Coming back to SpringerLink: there are some deficiencies in the software. For example, there are no sort options, no export options to RefWorks and other post-processing programs. The query form does not have a cell for journal name, but only for ISSN.
I understand this in the excellent federated search software of Serials Solutions because it must handle the endless variations in the abbreviations and punctuations used in journal names in the variety of databases it searches. But in SpringerLink there should be a single standardized name format for each journal defined by the publisher. In addition, looking up the ISSN of journal names is convenient, neither obvious in SpringerLink. There should be a browsable journal name index with ISSN to facilitate the process.

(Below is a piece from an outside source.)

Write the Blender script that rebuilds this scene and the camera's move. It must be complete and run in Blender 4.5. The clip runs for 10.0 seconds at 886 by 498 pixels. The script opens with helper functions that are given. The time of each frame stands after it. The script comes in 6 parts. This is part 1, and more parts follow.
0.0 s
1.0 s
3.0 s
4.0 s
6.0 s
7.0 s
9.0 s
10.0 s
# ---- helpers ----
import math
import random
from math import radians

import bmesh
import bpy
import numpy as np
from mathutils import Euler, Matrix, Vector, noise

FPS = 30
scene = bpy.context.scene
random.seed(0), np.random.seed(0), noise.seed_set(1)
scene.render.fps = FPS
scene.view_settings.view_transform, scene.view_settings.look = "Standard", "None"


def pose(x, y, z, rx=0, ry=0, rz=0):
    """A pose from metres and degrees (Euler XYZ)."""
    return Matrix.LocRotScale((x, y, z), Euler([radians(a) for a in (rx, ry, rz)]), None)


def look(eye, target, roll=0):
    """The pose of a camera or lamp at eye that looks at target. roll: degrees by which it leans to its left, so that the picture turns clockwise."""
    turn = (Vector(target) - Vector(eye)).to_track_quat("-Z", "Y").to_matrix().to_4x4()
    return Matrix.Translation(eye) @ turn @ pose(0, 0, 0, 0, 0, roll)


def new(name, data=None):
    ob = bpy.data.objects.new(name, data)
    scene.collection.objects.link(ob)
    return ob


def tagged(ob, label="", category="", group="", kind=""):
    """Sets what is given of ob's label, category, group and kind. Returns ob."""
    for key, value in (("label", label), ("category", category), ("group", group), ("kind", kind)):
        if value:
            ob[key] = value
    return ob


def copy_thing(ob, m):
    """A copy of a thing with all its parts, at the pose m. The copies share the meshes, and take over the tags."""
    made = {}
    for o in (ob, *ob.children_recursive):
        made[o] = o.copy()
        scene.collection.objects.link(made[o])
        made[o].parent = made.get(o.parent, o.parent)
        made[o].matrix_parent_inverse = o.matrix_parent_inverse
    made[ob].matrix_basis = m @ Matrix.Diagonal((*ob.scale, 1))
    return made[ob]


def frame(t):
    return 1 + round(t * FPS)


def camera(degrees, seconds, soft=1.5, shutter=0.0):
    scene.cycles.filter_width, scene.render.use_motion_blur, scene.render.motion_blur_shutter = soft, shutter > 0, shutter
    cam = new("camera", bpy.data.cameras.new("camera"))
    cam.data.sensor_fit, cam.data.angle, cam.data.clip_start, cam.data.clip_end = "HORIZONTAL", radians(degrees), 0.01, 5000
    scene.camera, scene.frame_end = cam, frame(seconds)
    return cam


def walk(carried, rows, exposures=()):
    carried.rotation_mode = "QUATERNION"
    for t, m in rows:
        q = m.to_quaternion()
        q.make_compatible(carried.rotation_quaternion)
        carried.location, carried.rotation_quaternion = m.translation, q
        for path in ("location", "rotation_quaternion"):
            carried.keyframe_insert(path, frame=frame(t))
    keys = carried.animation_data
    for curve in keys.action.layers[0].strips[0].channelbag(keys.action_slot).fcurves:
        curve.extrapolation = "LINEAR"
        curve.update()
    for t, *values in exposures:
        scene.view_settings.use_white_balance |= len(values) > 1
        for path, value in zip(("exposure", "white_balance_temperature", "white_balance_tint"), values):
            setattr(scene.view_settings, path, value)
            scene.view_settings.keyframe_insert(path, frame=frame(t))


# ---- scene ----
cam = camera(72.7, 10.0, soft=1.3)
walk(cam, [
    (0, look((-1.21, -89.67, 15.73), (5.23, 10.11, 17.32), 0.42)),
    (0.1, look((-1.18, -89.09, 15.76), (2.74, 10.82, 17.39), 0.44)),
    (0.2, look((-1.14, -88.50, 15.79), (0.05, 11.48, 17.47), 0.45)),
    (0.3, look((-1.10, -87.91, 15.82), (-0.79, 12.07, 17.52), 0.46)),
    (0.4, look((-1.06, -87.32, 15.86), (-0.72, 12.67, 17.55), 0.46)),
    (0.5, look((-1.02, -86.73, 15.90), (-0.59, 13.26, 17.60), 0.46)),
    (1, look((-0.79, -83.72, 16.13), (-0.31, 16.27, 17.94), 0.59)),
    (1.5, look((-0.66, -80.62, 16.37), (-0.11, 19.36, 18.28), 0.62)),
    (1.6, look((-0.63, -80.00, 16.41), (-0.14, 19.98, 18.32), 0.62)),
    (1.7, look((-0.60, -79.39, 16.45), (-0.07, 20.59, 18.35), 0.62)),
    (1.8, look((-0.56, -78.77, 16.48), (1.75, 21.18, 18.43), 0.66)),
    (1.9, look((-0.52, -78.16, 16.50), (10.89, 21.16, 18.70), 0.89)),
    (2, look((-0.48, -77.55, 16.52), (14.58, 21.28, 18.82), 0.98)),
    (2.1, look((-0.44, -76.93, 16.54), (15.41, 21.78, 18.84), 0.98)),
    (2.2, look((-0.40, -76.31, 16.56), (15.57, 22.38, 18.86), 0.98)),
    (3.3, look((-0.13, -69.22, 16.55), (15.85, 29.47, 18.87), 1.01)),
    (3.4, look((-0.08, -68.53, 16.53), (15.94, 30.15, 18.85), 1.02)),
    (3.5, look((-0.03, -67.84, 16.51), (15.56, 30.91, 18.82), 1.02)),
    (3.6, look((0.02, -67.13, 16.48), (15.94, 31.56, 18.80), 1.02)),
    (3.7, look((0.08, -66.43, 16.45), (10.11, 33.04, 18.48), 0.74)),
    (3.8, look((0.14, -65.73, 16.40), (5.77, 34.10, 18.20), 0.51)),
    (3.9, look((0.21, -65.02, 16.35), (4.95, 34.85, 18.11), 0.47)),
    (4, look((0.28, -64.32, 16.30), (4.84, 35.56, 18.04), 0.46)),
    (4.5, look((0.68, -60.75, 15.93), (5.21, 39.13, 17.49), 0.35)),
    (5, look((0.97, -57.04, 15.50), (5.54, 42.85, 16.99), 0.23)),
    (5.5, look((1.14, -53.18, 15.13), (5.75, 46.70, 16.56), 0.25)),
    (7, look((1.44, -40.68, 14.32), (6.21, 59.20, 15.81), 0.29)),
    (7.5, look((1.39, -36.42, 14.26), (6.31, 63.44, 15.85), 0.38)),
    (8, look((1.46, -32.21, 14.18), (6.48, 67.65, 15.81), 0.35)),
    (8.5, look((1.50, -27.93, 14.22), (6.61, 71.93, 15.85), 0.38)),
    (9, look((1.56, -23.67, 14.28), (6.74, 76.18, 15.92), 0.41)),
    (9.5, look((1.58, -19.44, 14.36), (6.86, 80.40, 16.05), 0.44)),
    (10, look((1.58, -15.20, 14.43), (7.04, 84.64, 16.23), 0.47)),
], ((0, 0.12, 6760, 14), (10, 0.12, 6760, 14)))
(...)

Another disappointment is that a German publisher does not offer an easy way to enter accented characters. With substantial (180,000 item) non-English language materials and with many European authors (who keep the accented characters in their names in spite of the excessive problems it may cause in searching, sorting and citation matching), many articles will not be easy to find, or found at all.
For example Muller for Müller is not accepted by the software. Is this a big problem? It is, because this most common German name without the accent will find only 1,107 records, while those who can figure out enter the name with the accented characters will be rewarded in this case alone with 15,599 documents with the author Müller.

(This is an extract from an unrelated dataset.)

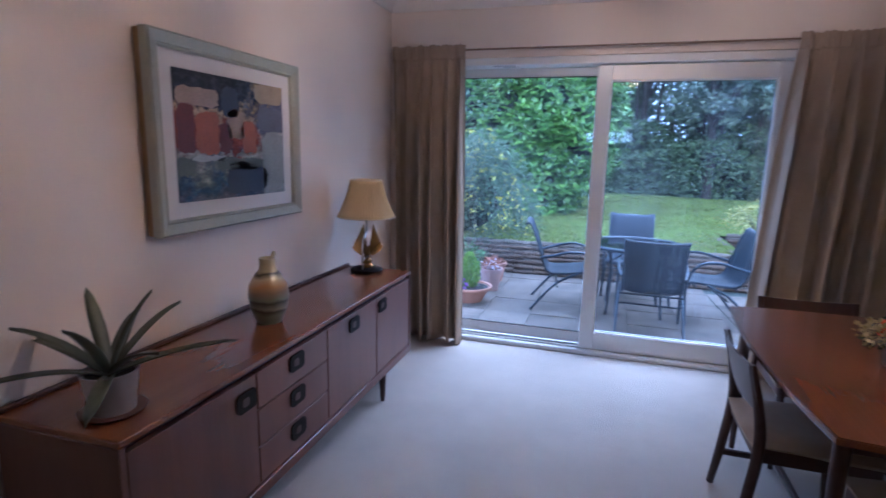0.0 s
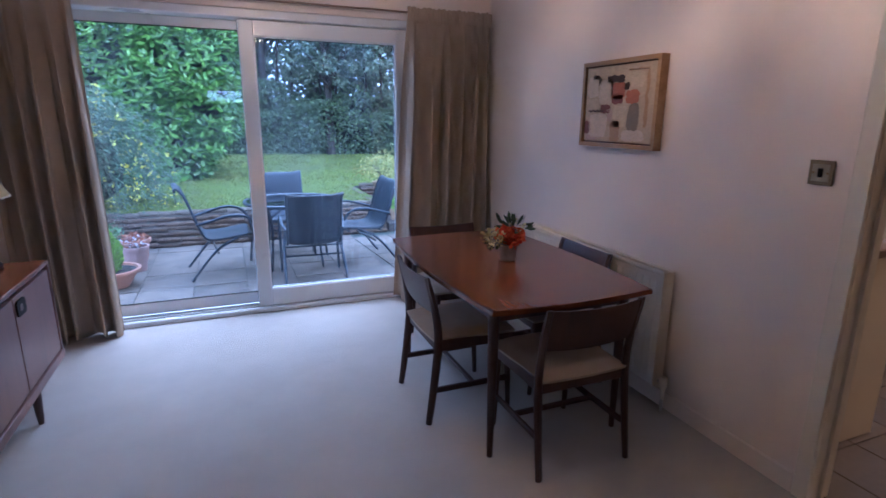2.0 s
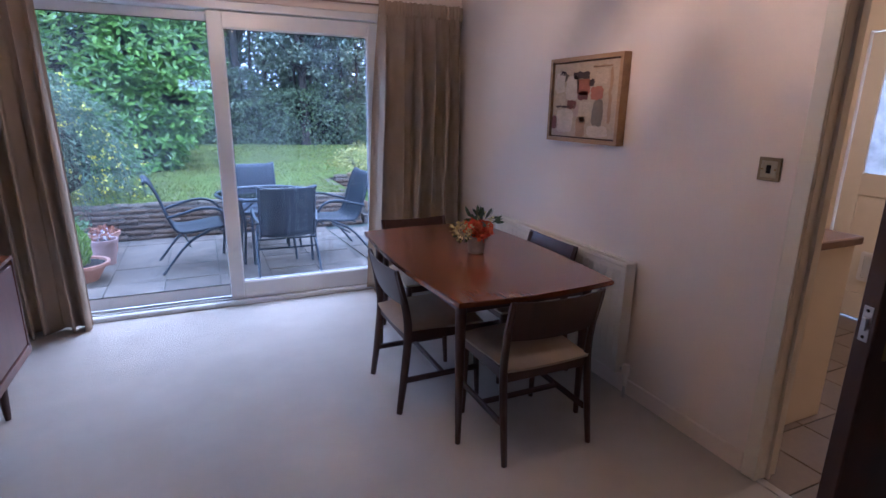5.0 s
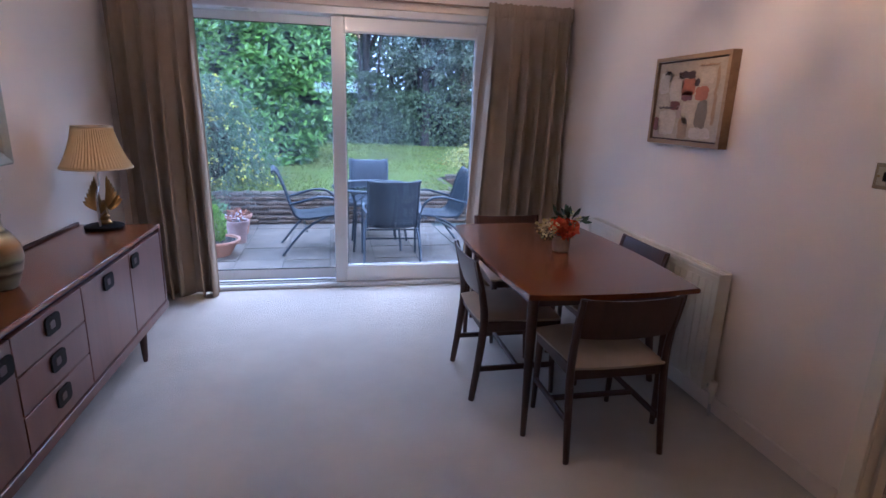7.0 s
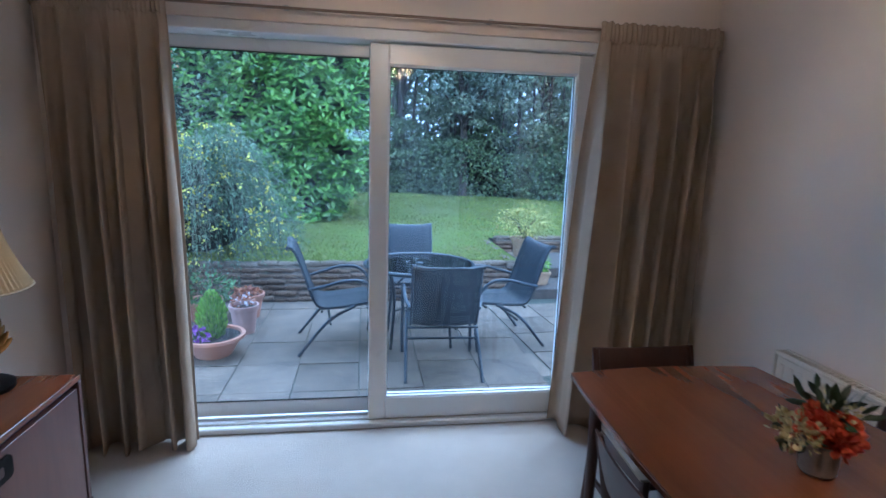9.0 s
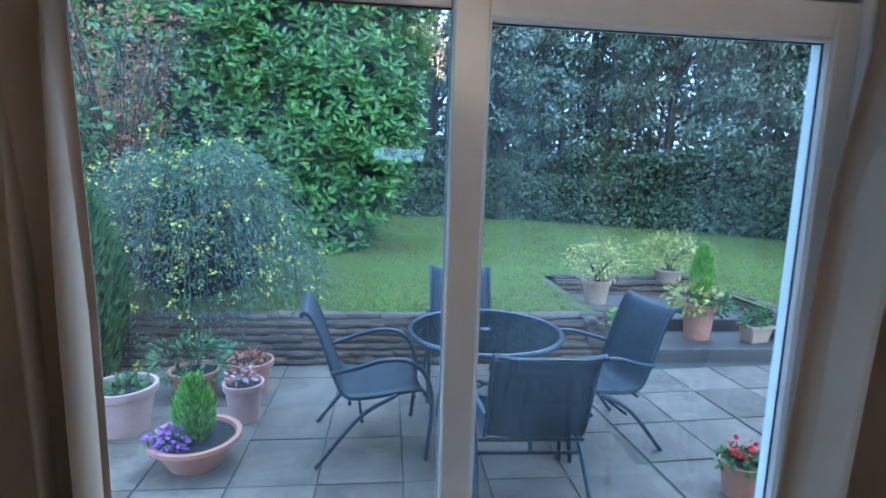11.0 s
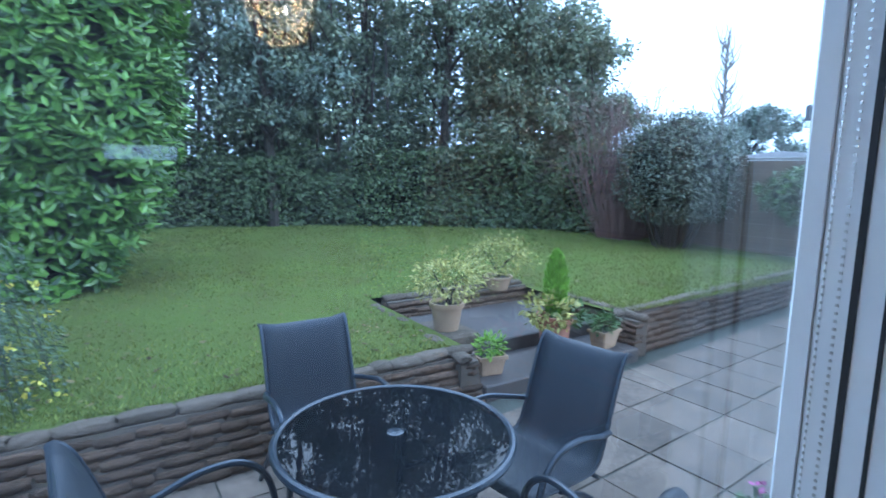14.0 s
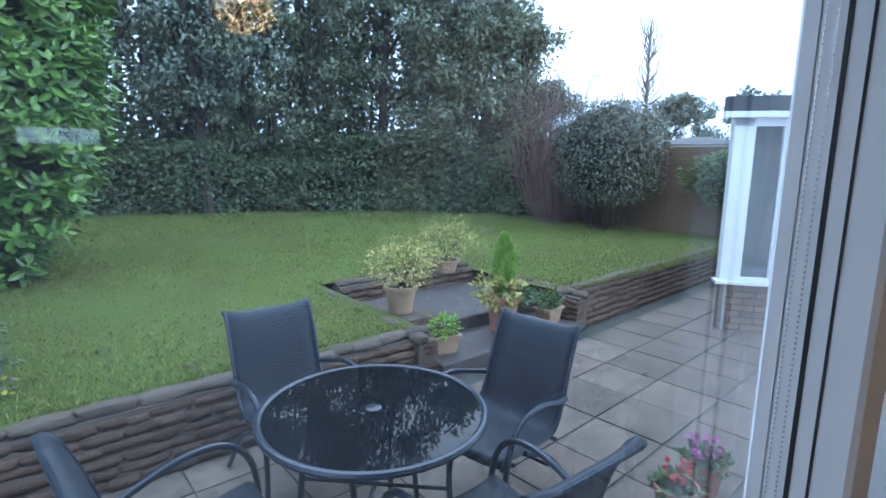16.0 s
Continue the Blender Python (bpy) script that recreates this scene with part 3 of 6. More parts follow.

True, some of the common accented letters, such as ö, ü, é and ä can be found, cut and pasted from the Springer alphabet list, but it is not easy to figure out and use, and the set should be extended to the many other accented and special characters in the digital collection of this very European publisher.
The easiest way to solve this problem is to create index entries both with and without accent, or just leave the accent in the display format but not in the index, so muller would retrieve both formats. I don’t want to ruminate over this more here, I hope you get the point why tiny points can be important.
SpringerLink would be a very important scholarly resource by the clout of its journals and books and by the large size of freely and fully searchable digital collection of more than 3.4 million journal articles, books, book chapters. The display and printing of the documents are available only for subscribers, but searching them fast is a great asset. For example, in Ingenta Connect this feature is still not available.
The free bibliographic information and the presence of abstracts for about 70% of the records makes it also an important substitute of and/or complement to some subscription-based indexing/abstracting services. The icing on the cake is the citedness score of primary Springer documents from journals covered by the CrossRef database along with an also free list of the bibliographic data of citing references.